In the geographically and ethnically intertwined and overlapping zones of the Balkans,
the former Federal Republic of Yugoslavia was probably the optimal structure to ensure
not only internal peace but maximal economic growth. But it came apart.

       This was not inevitable. There were some key turning-points. One
was in 1987 when Milosevic decided to build his political future on Serbian
nationalism rather than on Yugoslav nationalism/Communism and moved within two years to
suppress Kosovo  autonomy. This gave the excuse for, and perhaps instigated, the
wave of successions: Slovenia, then Croatia, then Bosnia-Herzogovina, then the attempted
secessions within Croatia and Bosnia by the Serbs, then the Kosovars. No
doubt, non-Balkan forces also played a role, especially Germany in supporting, if not
more than that, the idea of Croatian independence.

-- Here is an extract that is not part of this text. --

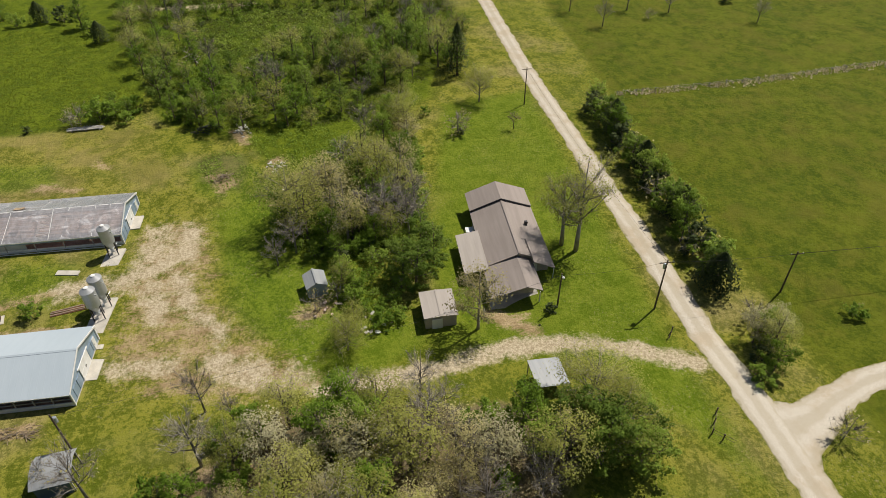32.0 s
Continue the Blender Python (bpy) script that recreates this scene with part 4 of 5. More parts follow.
def tree(sp, x, y, scale=1.0, group="", label=""):
    name = {"cedar_tree": "cedar_tree", "green_bush": "bush", "dark_bush": "bush", "twiggy_bush": "bush", "sapling": "sapling"}.get(sp, "tree")
    ob = thing(name, x, y, gz(x, y), tree_rng.uniform(0, 360), label or LABELS[sp], {"bush": "bush"}.get(name, "tree"), group)
    s = scale * tree_rng.uniform(0.92, 1.08)
    ob.scale = (s * tree_rng.uniform(0.88, 1.1), s * tree_rng.uniform(0.88, 1.1), s * tree_rng.uniform(0.9, 1.18))
    trunk, crown, twigs = tree_rng.choice(VARIANTS[sp])
    part("trunk", trunk, None, ob)
    part("crown", crown, None, ob)
    if twigs:
        part("twig_spray", twigs, None, ob)["kind"] = "stuff"
    return ob


# low-cost forms for the woods, joined into one mesh a kind
FAR = {}
for tier, (share, swell, kinds) in enumerate(((0.5, 1.16, 4), (0.2, 1.8, 4), (0.38, 1.28, 4))):
    for s_i, (sp, (kind, hh, rr, nl, ls, lm, bk)) in enumerate(SPECIES.items()):
        FAR[sp, tier] = []
        for v_i in range(kinds):
            geo_t, crown_v, twig_v = grow(900 + 400 * tier + 100 * s_i + v_i, kind, hh, rr, int(nl * share), ls * swell, True)
            tv = np.array([geo_t.v[i] for f in geo_t.f for t in ((f[0], f[1], f[2]), (f[0], f[2], f[3]) if len(f) == 4 else ()) for i in t], np.float32)
            FAR[sp, tier].append((tv, crown_v, twig_v))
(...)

       Still, Milosevic's initial moves were a grievous long-term political error. We now
find ourselves in one of those nasty, violent struggles in which everyone is afraid,
paranoiac, and unwilling to contemplate any sort of real political compromise. And
the fascist Ustashi in Croatia and Chetniks in Serbia are once again a serious political
force. Nor will it end soon. The war in Northern Ireland went on
for over twenty years before anything was possible. The war in Israel/Palestine has gone
on even longer.  Sometimes a civil war just has to exhaust itself before any one is
rational.

       But what about the politics of the U.S.? Why has the U.S.
government singled out this civil war for active intervention? In the case of the Gulf War,
there was at least the rationale of the importance of oil (and the defense of an invaded
sovereign state, Kuwait). But in economic terms, the Balkan zone is marginal. Nor
can it be argued that there are immediate geopolitical concerns, such as shoring up
an area politically so that some other power cannot take it over. This was the
rationale, or at least one rationale, for the U.S. support of South Korea. Behind North Korea,
argued the U.S., lay China or the Soviet Union. The rationale was that of the Cold
War.

       But Yugoslavia has no oil, and there is no longer a Cold War with
the Communist world. So why doesn't the U.S. ignore the situation the way it
ignores the Congo (at least these days)? To be sure, the U.S. doesn't really ignore any
country, but it does not intervene militarily in most situations. A curious argument has
been made in the last few months. It has been said that the U.S. had to bomb the Serbs,
or else NATO's credibility would be undermined. This is a curious argument because
it is circular. If NATO threatens something, and then doesn't do it, of course its
credibility would be undermined. But it didn't have to make the threat in the first
place.

       Or maybe it did. Perhaps the political issue for the U.S. is
precisely the need to justify the very existence of NATO, which no
longer has an obvious role as such now that the Russian army seems
to be so much weakened. But why would the U.S.want to have NATO at all?
There seem to me to be two main reasons. One is that its existence in
turn justifies the current military expenditures and indeed build-up in the U.S.,
which has economic and internal political advantages for the government.
The second is that NATO is necessary to prevent the west Europeans from straying too
far from U.S.control and above all from establishing an autonomous armed
structure separate from NATO. The Yugoslav imbroglio seems ideal for both purposes.

       But will it work? If the Yugoslavs hold fast, and it seems likely
they will, further military action would involve ground forces. Can the U.S. afford a
second Vietnam? It seems doubtful. And will the west Europeans really continue to play
the game? There are rumblings in the NATO ranks already, and the war is only a week
old.

       We have all entered the bramble bush. The Yugoslavs will be bombed
until it hurts.  The Kosovars will be driven out of their homes. Many will die.
Neighboring countries may be drawn into the armed conflict directly. And if the war is
prolonged, there will be internal social turmoil in the U.S. and western Europe. "Bombs
away" may have been worse than a crime; it may have been a folly.